Schneider S, Peters J, Bromberg U, Brassen S, Miedl SF, Banaschewski T, Barker GJ, Conrod PJ, Flor H, Garavan H, Heinz A, Ittermann B, Lathrop M, Loth E, Mann K, Martinot JL, Nees F, Paus T, Rietschel M, Robbins TW, Smolka MN, Spanagel R, Ströhle A, Struve M, Schumann G, Büchel C. Am. J. Psychiatry 2012; 169(1): 39-46.

Affiliation

University Medical Center Hamburg-Eppendorf, Hamburg, Germany; Central Institute of Mental Health, Mannheim, Germany; Institute of Psychiatry, King's College London; Department of Psychiatry, University of Montreal, and CHU Sainte-Justine Hospital, Montreal; Institute of Neuroscience, Trinity College Dublin; Departments of Psychiatry and Psychology, University of Vermont, Burlington; Department of Psychiatry and Psychotherapy, Campus Charité Mitte, Charité-Universitätsmedizin, Berlin; Physikalisch-Technische Bundesanstalt, Berlin; Centre National de Génotypage, Evry, France; Institut National de la Santé et de la Recherche Médicale (INSERM) Unit 1000, Imaging and Psychiatry, SHFJ CEA, University of Paris South, Orsay, France; Maison de Solenn and Department of Psychopathology and Adolescent Medicine, Paris Descartes University, Paris; MRC Social, Genetic, and Developmental Psychiatry Centre, London; Rotman Research Institute, University of Toronto, Toronto; School of Psychology, University of Nottingham, United Kingdom; Montreal Neurological Institute, McGill University, Montreal; Neurospin, Commissariat à l'Energie Atomique, Paris; Behavioural and Clinical Neurosciences Institute, Department of Experimental Psychology, University of Cambridge, United Kingdom; Department of Psychiatry and Psychotherapy and Neuroimaging Center, Department of Psychology, Technische Universität Dresden, Germany; Department of Psychology, University of Sussex, United Kingdom.

Copyright

(Copyright © 2012, American Psychiatric Association)

DOI

10.1176/appi.ajp.2011.11030489

PMID

21955931

Abstract

Objective: Increased risk-taking behavior has been associated with addiction, a disorder also linked to abnormalities in reward processing.
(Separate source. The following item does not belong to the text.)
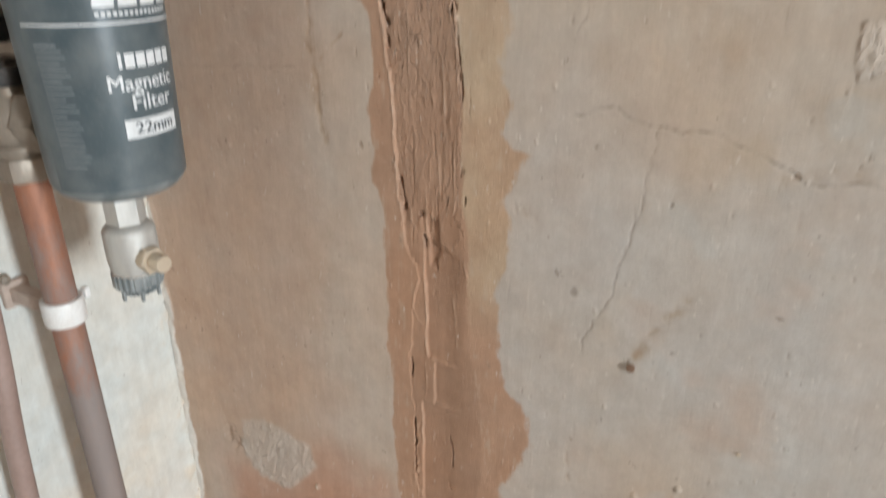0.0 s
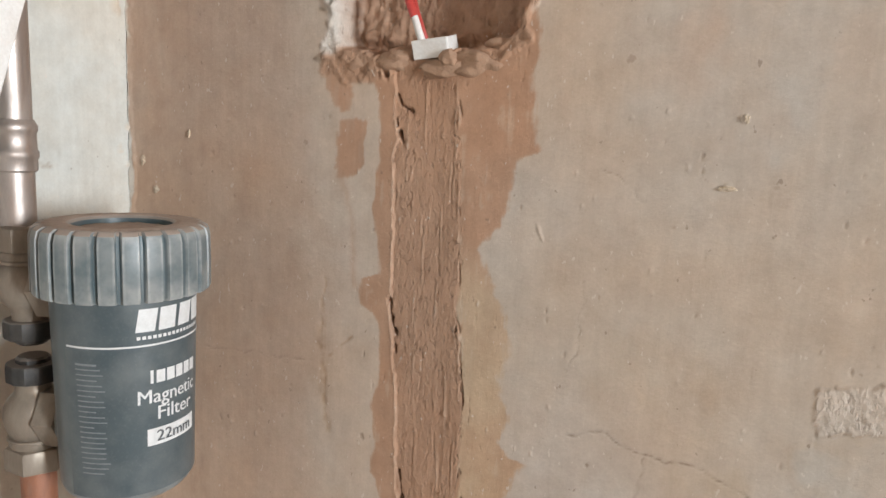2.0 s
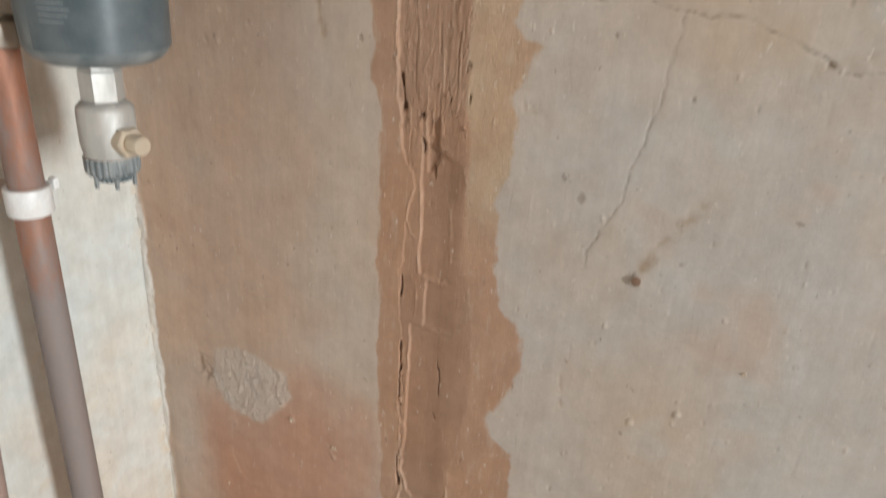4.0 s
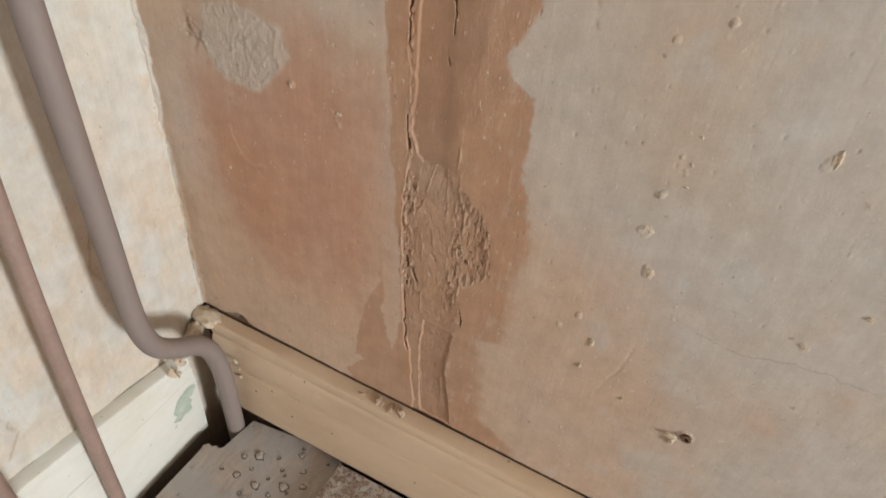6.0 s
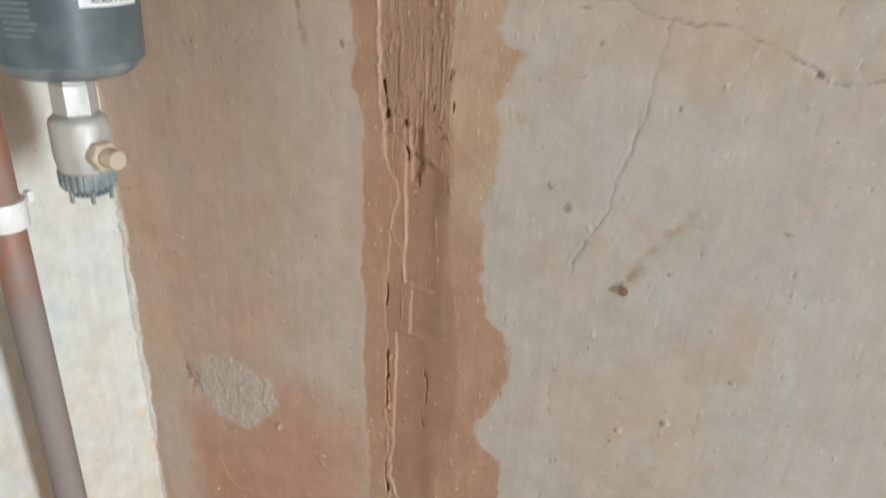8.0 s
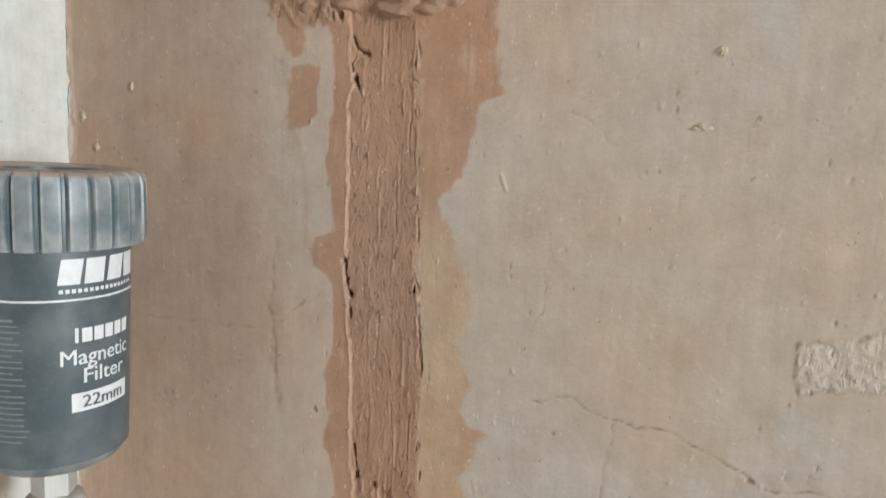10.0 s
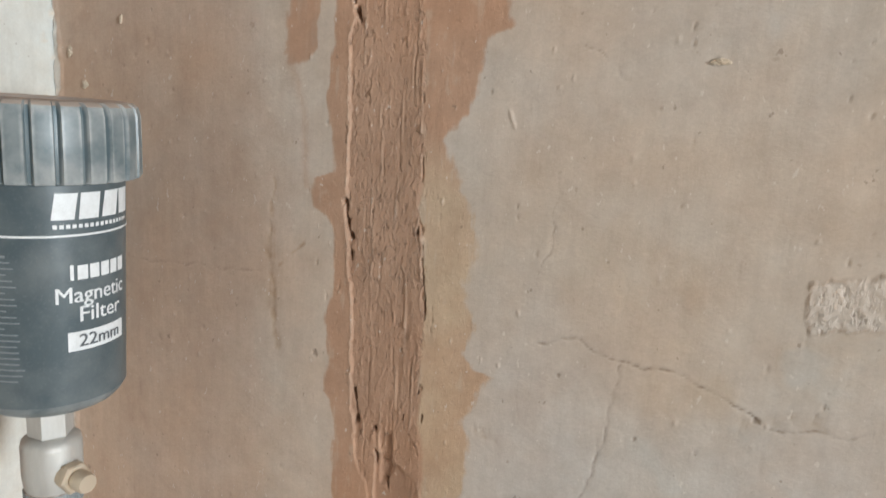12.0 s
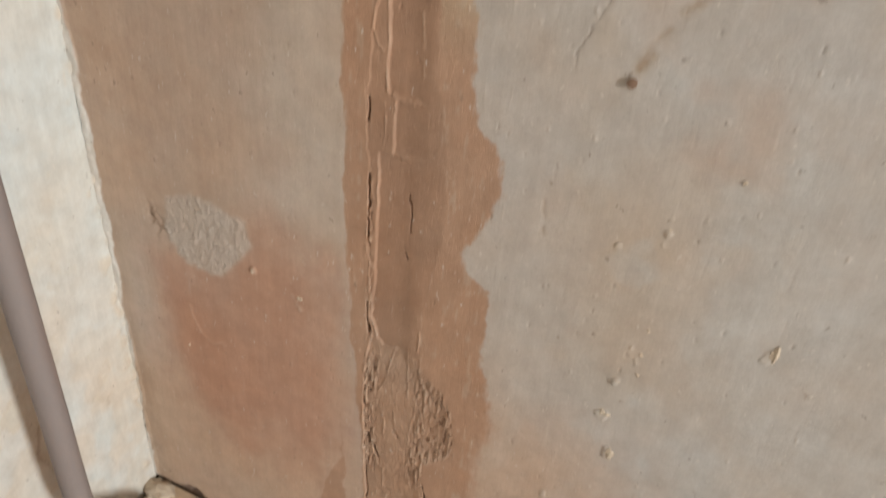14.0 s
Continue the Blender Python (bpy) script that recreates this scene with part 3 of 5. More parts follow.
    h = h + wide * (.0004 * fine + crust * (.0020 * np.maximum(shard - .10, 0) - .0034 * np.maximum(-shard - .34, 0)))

Specifically, an attenuated response of reward-related areas (e.g., the ventral striatum) to nondrug reward cues has been reported in addiction. One unanswered question is whether risk-taking preference is associated with striatal reward processing in the absence of substance abuse. Method: Functional and structural MRI was performed in 266 healthy young adolescents and in 31 adolescents reporting potentially problematic substance use. Activation during reward anticipation (using the monetary incentive delay task) and to gray matter density were measured. Risk-taking bias was assessed by the Cambridge Gamble Task. Results: With increasing risk-taking bias, the ventral striatum showed decreased activation bilaterally during reward anticipation. Voxel-based morphometry showed that greater risk-taking bias was also associated with and partially mediated by lower gray matter density in the same structure. The decreased activation was also observed when participants with virtually any substance use were excluded. The group with potentially problematic substance use showed greater risk taking as well as lower striatal activation relative to matched comparison subjects from the main sample. Conclusions: Risk taking and functional and structural properties of the reward system in adolescents are strongly linked prior to a possible onset of substance abuse, emphasizing their potential role in the predisposition to drug abuse.